Do you keep making this resolution-making mistake?
Don't start where you've been starting

There's a lesson I keep re-learning year-to-year. It goes like this:
December 30th: Get inspired.
December 31st: Take initiative to set goals (yes, plural) for all the areas of my life.
January 1st: Pure motivation and willpower carry me through the first step of each goal.
Somewhere between January 2nd and 31st: Pat myself on the back, and decide to try again next year.
The lesson? Resolutions don’t run very far on willpower.
Next time you make a resolution, try starting in a different spot
Please hear me: inspiration and initiative are great things.
They just tend to pass the baton along to a fuel that burns up quickly: human willpower. I know, I know, there are studies about human willpower being like a muscle and you can strengthen it. I agree.
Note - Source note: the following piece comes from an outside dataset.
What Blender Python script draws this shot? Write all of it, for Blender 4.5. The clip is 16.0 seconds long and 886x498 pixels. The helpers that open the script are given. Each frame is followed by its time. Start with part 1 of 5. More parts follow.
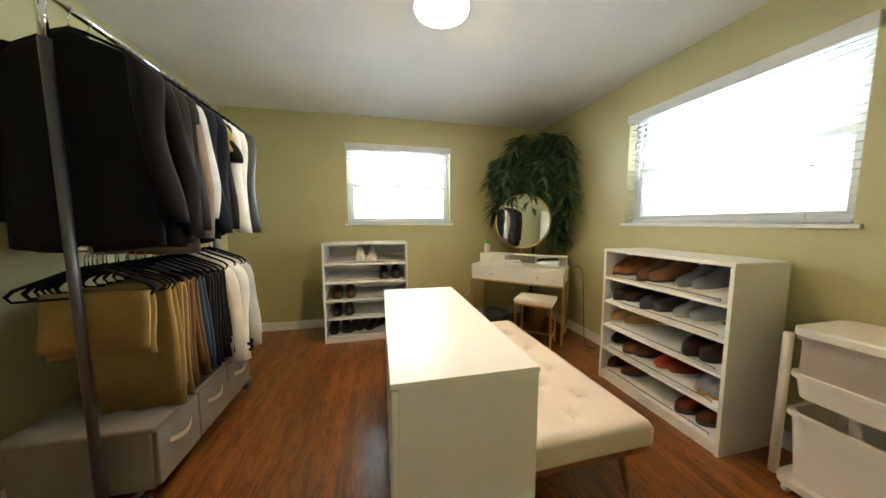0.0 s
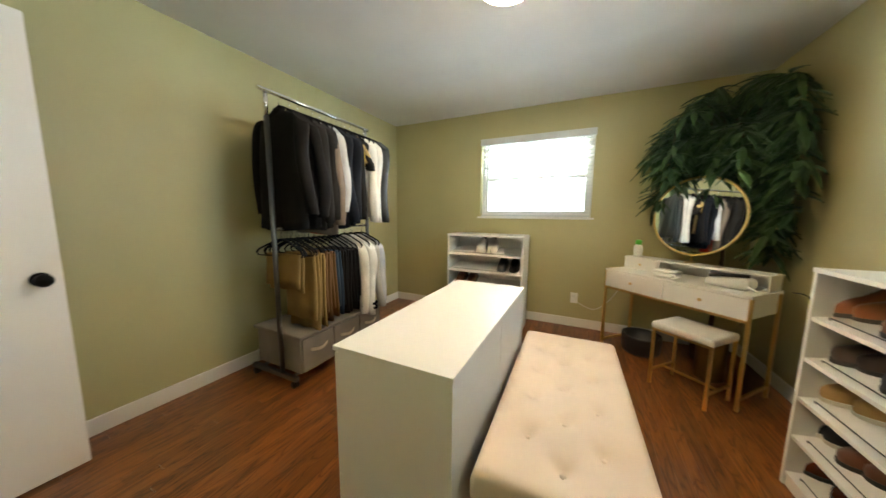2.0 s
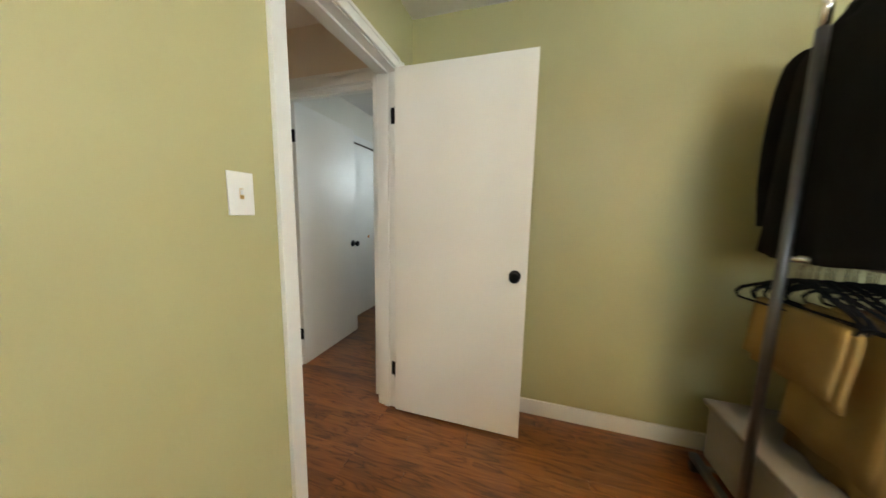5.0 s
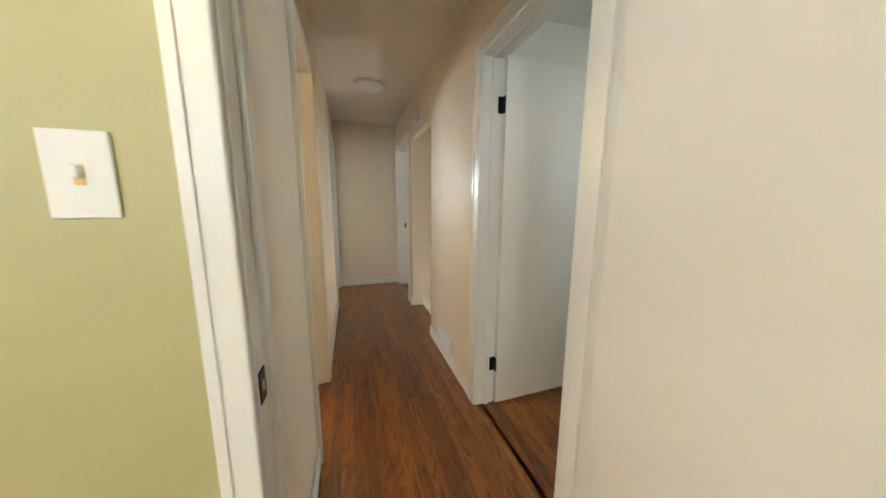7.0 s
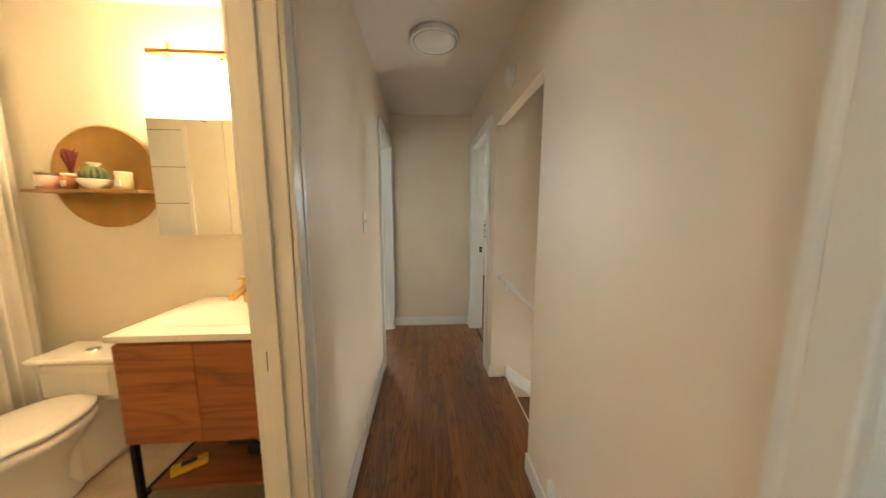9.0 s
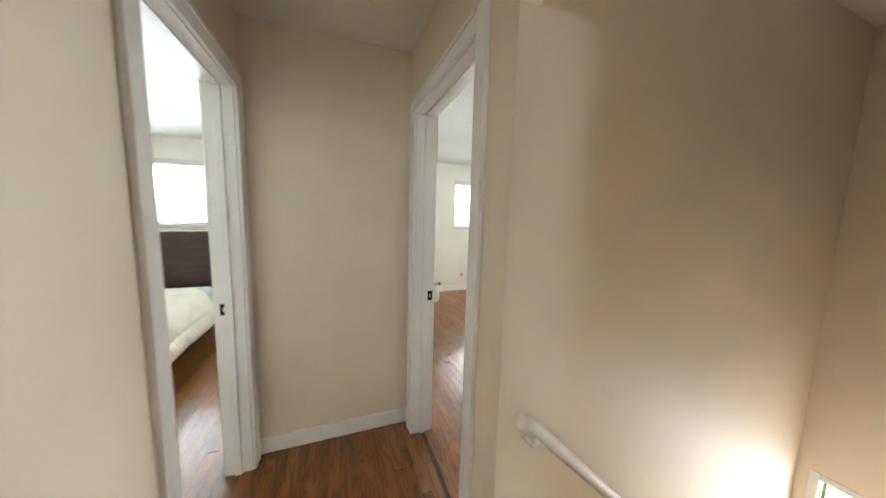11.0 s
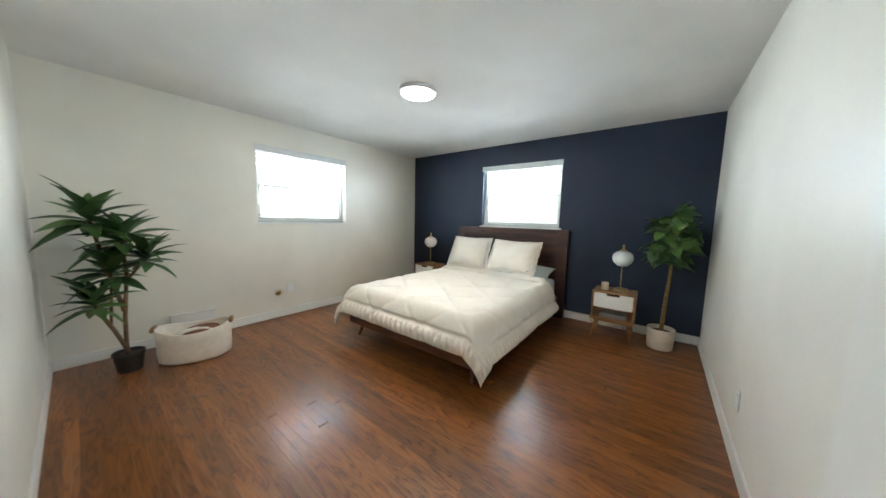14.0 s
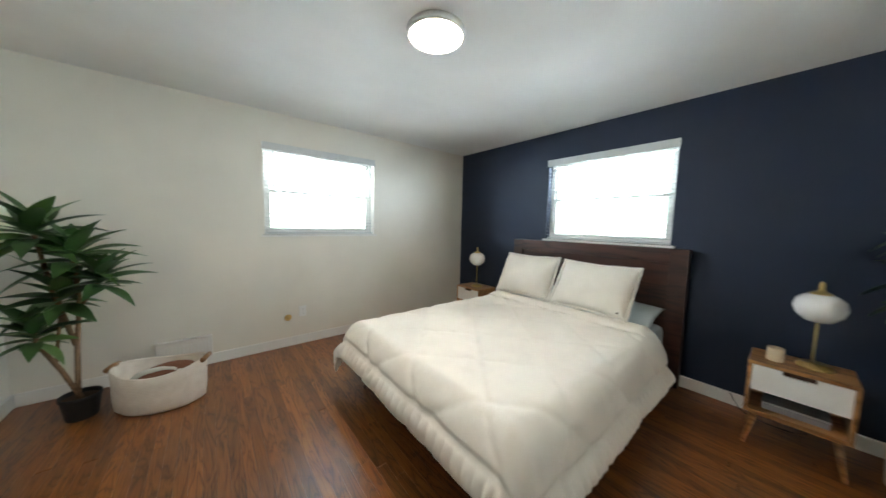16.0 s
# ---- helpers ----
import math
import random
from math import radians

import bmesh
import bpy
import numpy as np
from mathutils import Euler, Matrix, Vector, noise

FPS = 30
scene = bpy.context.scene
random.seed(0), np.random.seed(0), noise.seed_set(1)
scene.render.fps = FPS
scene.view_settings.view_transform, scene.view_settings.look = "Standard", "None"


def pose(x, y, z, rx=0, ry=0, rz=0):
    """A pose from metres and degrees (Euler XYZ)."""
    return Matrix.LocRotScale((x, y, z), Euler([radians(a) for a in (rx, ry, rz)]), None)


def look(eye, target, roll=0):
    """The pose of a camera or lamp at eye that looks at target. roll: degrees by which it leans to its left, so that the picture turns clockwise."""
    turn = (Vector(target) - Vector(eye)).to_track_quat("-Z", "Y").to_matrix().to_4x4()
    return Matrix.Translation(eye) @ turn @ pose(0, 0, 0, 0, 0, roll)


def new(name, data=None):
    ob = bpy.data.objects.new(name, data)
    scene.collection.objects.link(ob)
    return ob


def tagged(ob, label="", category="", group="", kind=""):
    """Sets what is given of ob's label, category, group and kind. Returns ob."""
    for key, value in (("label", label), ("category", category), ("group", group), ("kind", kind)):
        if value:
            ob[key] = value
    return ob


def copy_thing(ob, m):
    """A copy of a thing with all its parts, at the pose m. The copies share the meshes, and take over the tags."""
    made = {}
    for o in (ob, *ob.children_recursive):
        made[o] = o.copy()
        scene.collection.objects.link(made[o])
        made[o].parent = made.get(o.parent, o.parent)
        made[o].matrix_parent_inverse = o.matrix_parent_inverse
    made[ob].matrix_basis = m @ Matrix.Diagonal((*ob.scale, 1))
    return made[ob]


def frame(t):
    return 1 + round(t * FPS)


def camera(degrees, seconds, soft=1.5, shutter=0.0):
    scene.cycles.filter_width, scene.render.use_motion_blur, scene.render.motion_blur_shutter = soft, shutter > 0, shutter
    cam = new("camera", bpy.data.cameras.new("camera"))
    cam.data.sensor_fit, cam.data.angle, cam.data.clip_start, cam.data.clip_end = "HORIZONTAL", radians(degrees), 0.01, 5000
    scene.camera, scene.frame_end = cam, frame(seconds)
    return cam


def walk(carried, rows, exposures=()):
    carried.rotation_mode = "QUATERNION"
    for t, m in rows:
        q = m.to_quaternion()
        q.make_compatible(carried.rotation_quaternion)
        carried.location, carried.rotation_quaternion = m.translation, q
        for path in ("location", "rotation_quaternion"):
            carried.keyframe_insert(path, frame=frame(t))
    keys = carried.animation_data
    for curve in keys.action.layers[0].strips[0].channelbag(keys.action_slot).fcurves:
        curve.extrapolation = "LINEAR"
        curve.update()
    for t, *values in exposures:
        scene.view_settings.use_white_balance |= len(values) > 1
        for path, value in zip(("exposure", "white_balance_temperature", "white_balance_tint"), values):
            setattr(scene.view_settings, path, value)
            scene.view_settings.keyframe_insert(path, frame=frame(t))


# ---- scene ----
cam = camera(114.8, 16.0, shutter=0.35)

# ---- camera and its walk ----
PATH = [
    (0, (1.599, 0.292, 1.221), (2.031, 2.236, 1.036), -0.1),
    (0.5, (1.846, 0.283, 1.225), (2.018, 2.266, 1.03), 0.0),
    (1, (2.072, 0.297, 1.222), (1.941, 2.282, 1.014), 0.1),
    (1.5, (2.246, 0.325, 1.215), (1.761, 2.253, 0.995), 0.1),
    (2, (2.362, 0.366, 1.232), (1.503, 2.156, 0.99), 0.5),
    (2.5, (2.428, 0.424, 1.244), (1.196, 1.979, 0.992), 0.5),
    (3, (2.431, 0.518, 1.255), (0.861, 1.729, 0.998), 0.6),
    (3.5, (2.351, 0.629, 1.27), (0.528, 1.41, 1.015), 0.7),
    (4, (2.2, 0.732, 1.282), (0.24, 1.028, 1.018), 1.0),
    (4.5, (1.988, 0.754, 1.275), (0.009, 0.614, 1.024), 1.2),
    (5, (1.762, 0.758, 1.257), (-0.136, 0.181, 1.004), 1.1),
    (7.3, (0.752, 0.403, 1.262), (0.317, -1.527, 0.973), 0.1),
    (7.5, (0.710, 0.295, 1.225), (0.365, -1.657, 0.954), 0.0),
    (8, (0.622, 0.016, 1.263), (0.444, -1.957, 0.987), -0.0),
    (8.5, (0.623, -0.316, 1.305), (0.505, -2.294, 1.035), 0.1),
    (9, (0.669, -0.68, 1.36), (0.538, -2.659, 1.102), 0.1),
    (9.5, (0.706, -1.06, 1.419), (0.496, -3.032, 1.165), 0.1),
    (9.7, (0.685, -1.212, 1.441), (0.45, -3.182, 1.186), 0.5),
    (11.8, (0.53, -2.622, 1.436), (-0.514, -4.314, 1.22), 1.3),
    (12, (0.509, -2.708, 1.429), (-0.604, -4.355, 1.21), 1.3),
    (12.5, (0.423, -2.927, 1.408), (-0.87, -4.435, 1.18), 1.3),
    (13, (0.281, -3.126, 1.378), (-1.155, -4.499, 1.148), 1.4),
    (13.5, (0.069, -3.279, 1.35), (-1.461, -4.546, 1.121), 1.4),
    (14, (-0.198, -3.396, 1.307), (-1.774, -4.609, 1.093), 1.3),
    (14.5, (-0.457, -3.534, 1.293), (-2.05, -4.728, 1.095), 1.2),
    (15, (-0.702, -3.653, 1.305), (-2.28, -4.868, 1.121), 1.1),
    (15.5, (-0.933, -3.746, 1.325), (-2.426, -5.066, 1.158), 1.2),
    (15.75, (-1.03, -3.8, 1.337), (-2.442, -5.207, 1.169), 1.25),
    (16, (-1.121, -3.858, 1.349), (-2.382, -5.401, 1.179), 1.3),
]
walk(cam, [(t, look(e, g, r)) for t, e, g, r in PATH], exposures=[
    (0.0, 0.32, 6450, 10), (3.0, 0.28, 6550, 10), (5.2, 0.45, 6750, 10), (7.3, 0.72, 7000, 10), (8.5, 0.64, 7250, 10), (9.7, 0.72, 7200, 10),
    (11.8, 0.97, 6400, 10), (12.5, 0.9, 6600, 10), (13.3, 0.6, 6150, 10), (14.5, 0.42, 6350, 10), (16.0, 0.28, 6350, 10)])

# ---- world and light ----
world = bpy.data.worlds.new("sky")
scene.world = world
world.use_nodes = True
wn = world.node_tree
sky = wn.nodes.new("ShaderNodeTexSky")
sky.sky_type = "NISHITA"
sky.sun_disc = False
sky.sun_elevation, sky.sun_rotation = radians(52), radians(200)
wn.links.new(sky.outputs[0], wn.nodes["Background"].inputs[0])
wn.nodes["Background"].inputs[1].default_value = 0.12
SUN = bpy.data.lights.new("sun", "SUN")
SUN.energy, SUN.angle, SUN.color = 2.5, radians(0.6), (1.0, 0.95, 0.86)
sun_ob = new("sun", SUN)
sun_ob.matrix_world = look((0, 0, 30), (-6, -16, 0))
WINDOW_WATTS = 40.0
LAMP_CLOSET, LAMP_BED, LAMP_BATH, BACKDROP = 118.0, 56.0, 38.0, 1.5
STAIR_WATTS = 9.0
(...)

But there’s a better fuel that comes from a different starting place.
To find it, we need only turn to 1 John 4:19: “We love because he first loved us.”
Did you catch what John said?
“We love” – Ultimately a New Year’s resolution is an act of love toward a recipient, whether it’s ourselves, other people, or God.
“because” – because implies that whatever comes before that word – in this case our love – is caused by whatever comes after that word.
“he first loved us” – If anybody’s taking initiative here, it’s our Heavenly Father.
If God first took the initiative, then we don't have to. We're freed up to do something different:
Respond.
A different kind of fuel
When loving action is taken as a response to His love - rather than our initiating - we’re freed from the limitations of human willpower as our strength. Willpower says I started this, so it’s up to me to see it through.
But when a resolution or resolve is born in us as a response to His love for us, we in that moment recognize we’ve been given the very fuel that powers our response: grace. Grace fills - then fuels - our response to Him.
If you look around Scripture long enough, you start to see the difference between God’s grace and human willpower:
Disciples brought before the authorities lacked any and all fear as they remarked, “We cannot stop telling about everything we have seen and heard.” (Acts 4:20)
Paul remarked at being compelled by the love of Christ. (2 Corinthians 5:14)
The early church came together in unity, despite speaking different languages, under a power beyond their own. (Acts 2)
I don’t know if any of those were New Year’s resolutions for them, but I can tell you this: those responses lasted longer than January 2nd-31st. In fact, they're still going today.
The best resolutions aren’t initiatives. They’re responses.